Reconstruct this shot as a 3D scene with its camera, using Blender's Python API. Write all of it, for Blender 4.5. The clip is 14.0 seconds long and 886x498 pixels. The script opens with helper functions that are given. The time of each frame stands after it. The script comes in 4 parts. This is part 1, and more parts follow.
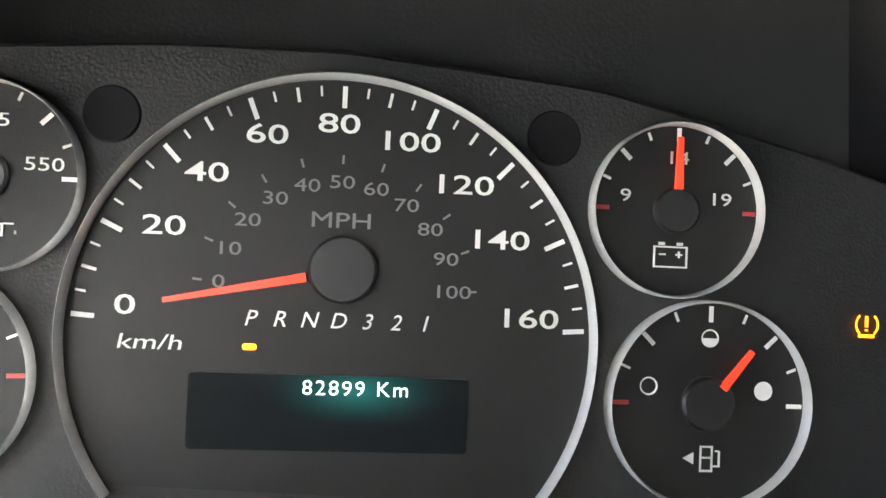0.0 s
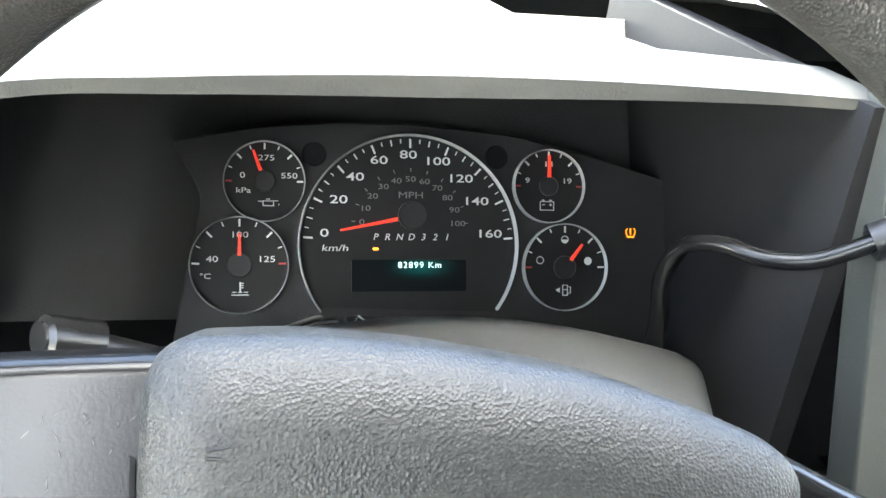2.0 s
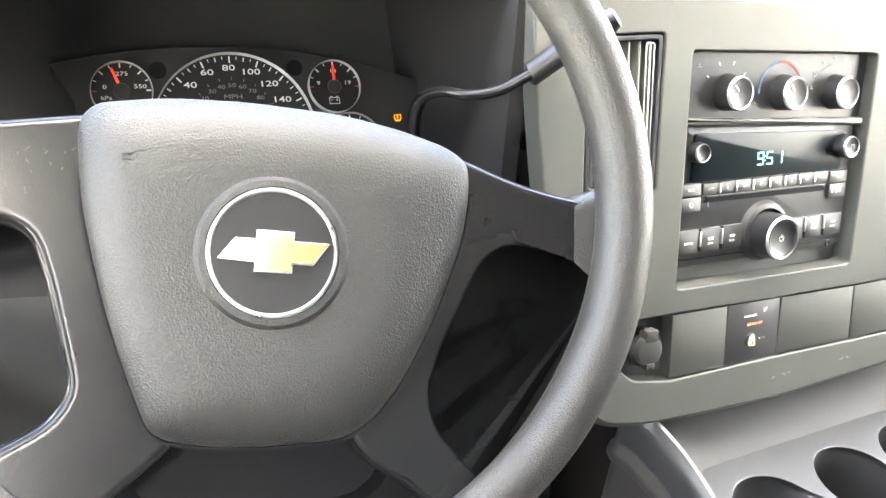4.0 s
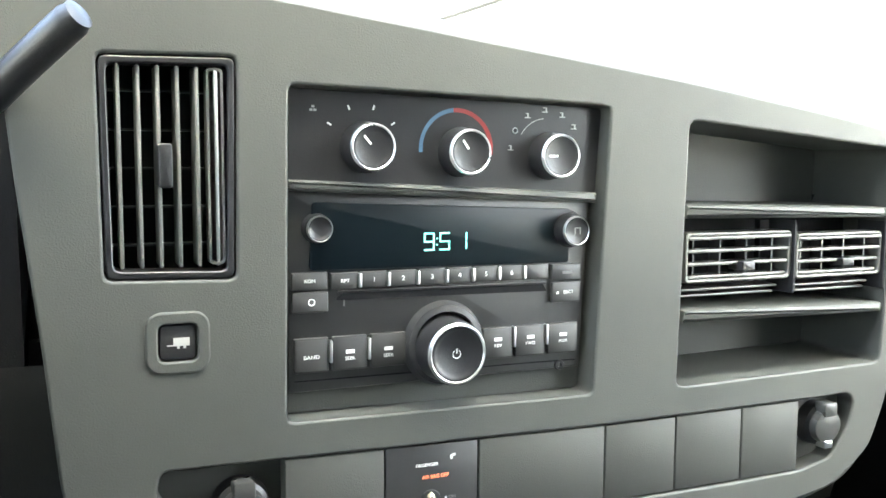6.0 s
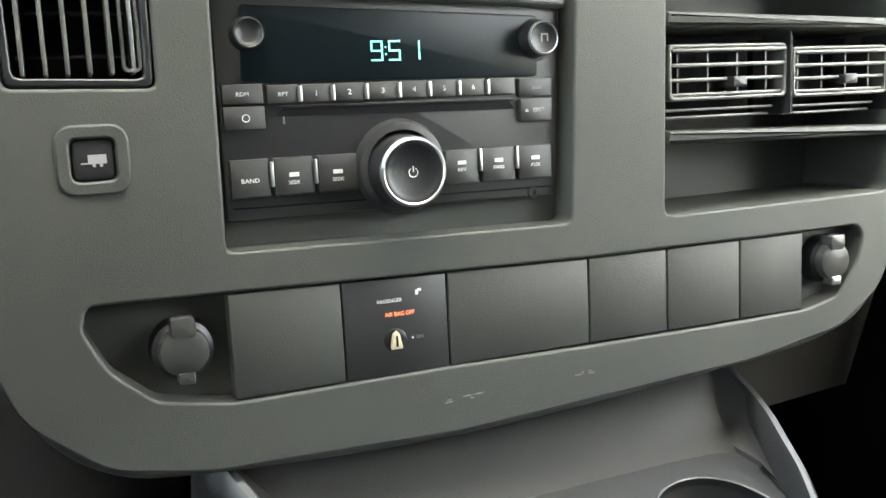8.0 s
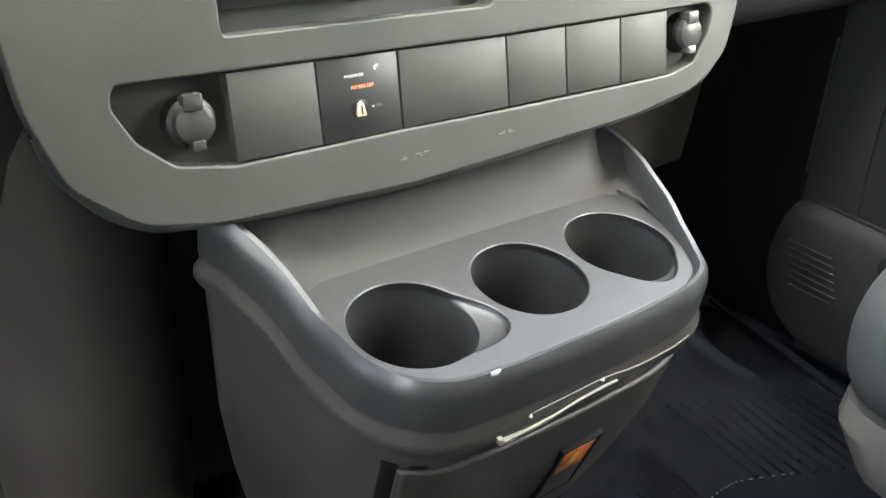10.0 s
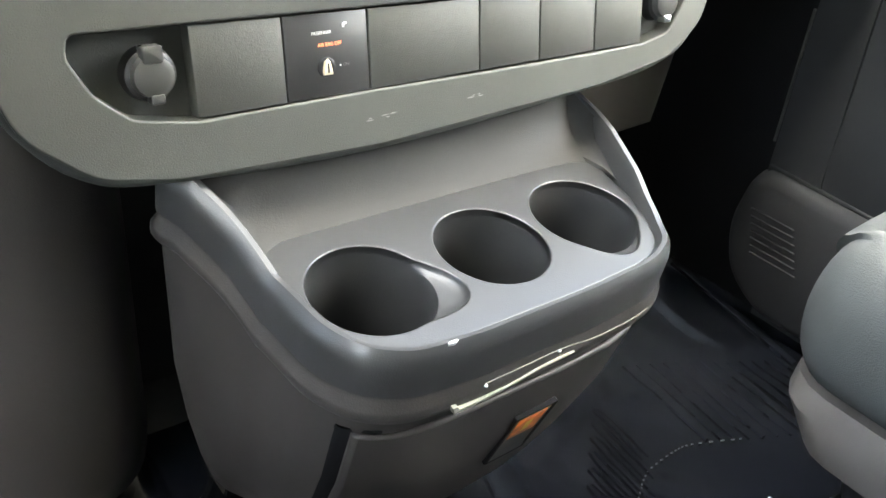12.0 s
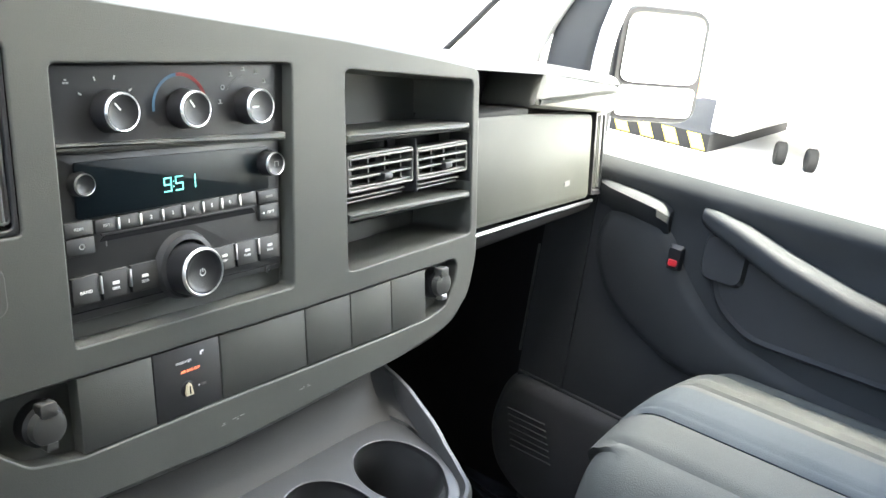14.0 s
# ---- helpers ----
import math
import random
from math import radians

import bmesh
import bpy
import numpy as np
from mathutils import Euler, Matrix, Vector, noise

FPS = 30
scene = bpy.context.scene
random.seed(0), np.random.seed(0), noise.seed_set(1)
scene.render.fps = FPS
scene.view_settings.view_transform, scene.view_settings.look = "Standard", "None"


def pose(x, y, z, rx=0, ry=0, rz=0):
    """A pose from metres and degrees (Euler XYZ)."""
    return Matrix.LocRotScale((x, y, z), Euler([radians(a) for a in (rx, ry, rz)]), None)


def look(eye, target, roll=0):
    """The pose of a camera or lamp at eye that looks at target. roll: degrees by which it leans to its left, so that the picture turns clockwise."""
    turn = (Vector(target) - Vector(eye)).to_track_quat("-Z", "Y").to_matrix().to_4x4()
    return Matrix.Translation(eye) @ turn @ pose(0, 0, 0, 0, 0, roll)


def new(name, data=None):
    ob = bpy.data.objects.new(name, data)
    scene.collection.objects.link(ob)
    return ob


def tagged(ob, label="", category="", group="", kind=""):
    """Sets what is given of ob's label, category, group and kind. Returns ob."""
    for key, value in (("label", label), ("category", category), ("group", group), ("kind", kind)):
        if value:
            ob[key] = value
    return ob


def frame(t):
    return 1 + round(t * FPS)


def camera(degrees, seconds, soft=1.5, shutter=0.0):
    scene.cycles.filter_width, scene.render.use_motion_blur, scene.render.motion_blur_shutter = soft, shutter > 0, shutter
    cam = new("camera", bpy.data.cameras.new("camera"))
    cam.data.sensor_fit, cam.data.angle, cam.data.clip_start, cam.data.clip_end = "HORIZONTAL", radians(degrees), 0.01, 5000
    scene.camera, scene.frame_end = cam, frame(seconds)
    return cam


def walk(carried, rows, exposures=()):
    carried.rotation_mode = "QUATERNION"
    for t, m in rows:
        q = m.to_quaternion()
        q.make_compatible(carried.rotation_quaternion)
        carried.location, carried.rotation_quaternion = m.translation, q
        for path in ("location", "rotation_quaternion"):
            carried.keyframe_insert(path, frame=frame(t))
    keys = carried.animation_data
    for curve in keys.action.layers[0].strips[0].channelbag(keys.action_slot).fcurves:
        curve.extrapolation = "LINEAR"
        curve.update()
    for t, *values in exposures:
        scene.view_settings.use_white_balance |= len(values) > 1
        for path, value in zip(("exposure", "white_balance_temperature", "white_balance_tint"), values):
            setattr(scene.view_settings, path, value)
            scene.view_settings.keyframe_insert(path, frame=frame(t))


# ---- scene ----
cam = camera(52.0, 14.0)
PATH = [
    (0, (-0.4506, 0.0049, 0.2312), (-0.104, 1.765, -0.652), 5.68),
    (0.5, (-0.4511, 0.0035, 0.2298), (-0.110, 1.766, -0.652), 5.46),
    (1, (-0.4652, -0.0359, 0.2506), (-0.096, 1.709, -0.655), 5.55),
    (1.5, (-0.4951, -0.1287, 0.2837), (-0.088, 1.624, -0.589), 5.16),
    (2, (-0.5700, -0.2845, 0.3524), (-0.031, 1.428, -0.529), 6.12),
    (2.5, (-0.6422, -0.3688, 0.3493), (0.043, 1.318, -0.479), 6.97),
    (3, (-0.6796, -0.4371, 0.3080), (0.085, 1.215, -0.521), 4.63),
    (3.5, (-0.6928, -0.4984, 0.3026), (0.109, 1.133, -0.531), 4.50),
    (3.8, (-0.6613, -0.5327, 0.3132), (0.173, 1.098, -0.490), 4.03),
    (4, (-0.6288, -0.5388, 0.3229), (0.243, 1.088, -0.448), 4.37),
    (4.2, (-0.5949, -0.5338, 0.3299), (0.339, 1.062, -0.433), 5.62),
    (6.3, (-0.1976, -0.4955, 0.2320), (0.569, 1.287, -0.253), 4.13),
    (6.5, (-0.1826, -0.5020, 0.2220), (0.622, 1.267, -0.250), 4.75),
    (7, (-0.1353, -0.5045, 0.1945), (0.692, 1.257, -0.267), 3.18),
    (7.5, (-0.1465, -0.4859, 0.1596), (0.601, 1.292, -0.369), 2.18),
    (7.7, (-0.1583, -0.4774, 0.1500), (0.566, 1.301, -0.407), 1.21),
    (9.8, (-0.3206, -0.5488, 0.1600), (0.670, 0.944, -0.728), 1.36),
    (10, (-0.3167, -0.5554, 0.1515), (0.694, 0.901, -0.774), 1.41),
    (10.5, (-0.3094, -0.5673, 0.1139), (0.704, 0.832, -0.893), 1.44),
    (11, (-0.2975, -0.5571, 0.0781), (0.649, 0.785, -1.063), 2.05),
    (11.5, (-0.2937, -0.5605, 0.0811), (0.655, 0.756, -1.089), 2.40),
    (12, (-0.3067, -0.5461, 0.1626), (0.734, 0.817, -0.867), 5.12),
    (12.5, (-0.3464, -0.5486, 0.2262), (0.777, 0.880, -0.608), 6.27),
    (13, (-0.3951, -0.5489, 0.2992), (0.823, 0.891, -0.367), 7.31),
    (13.5, (-0.4259, -0.5455, 0.3149), (0.932, 0.781, -0.314), 7.37),
    (14, (-0.4370, -0.5493, 0.3184), (1.099, 0.548, -0.341), 7.43),
]
EXPOSURES = [(0, 6.2, 6850, 1), (1.0, 6.6, 6850, 1), (1.5, 7.0, 6400, 1), (2.0, 5.6, 6350, -3), (2.5, 5.3, 6500, -2), (3, 5.35, 7000, 1), (3.5, 5.8, 7150, 2), (4.2, 6.15, 7050, 0), (6.5, 5.25, 6450, -6), (7.5, 4.92, 6650, -6), (9.8, 5.53, 7150, -5), (11.5, 5.95, 7050, -4), (12.5, 5.82, 6950, -3), (13, 5.85, 6300, -2), (13.5, 5.42, 6450, -2), (14, 4.95, 6450, -3)]
walk(cam, [(t, look(eye, target, roll)) for t, eye, target, roll in PATH], EXPOSURES)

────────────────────

WORK INSTRUCTIONS | Search the listing for the string "name". Copy each line where it turns up.

TASK RESPONSE |
def new(name, data=None):
    ob = bpy.data.objects.new(name, data)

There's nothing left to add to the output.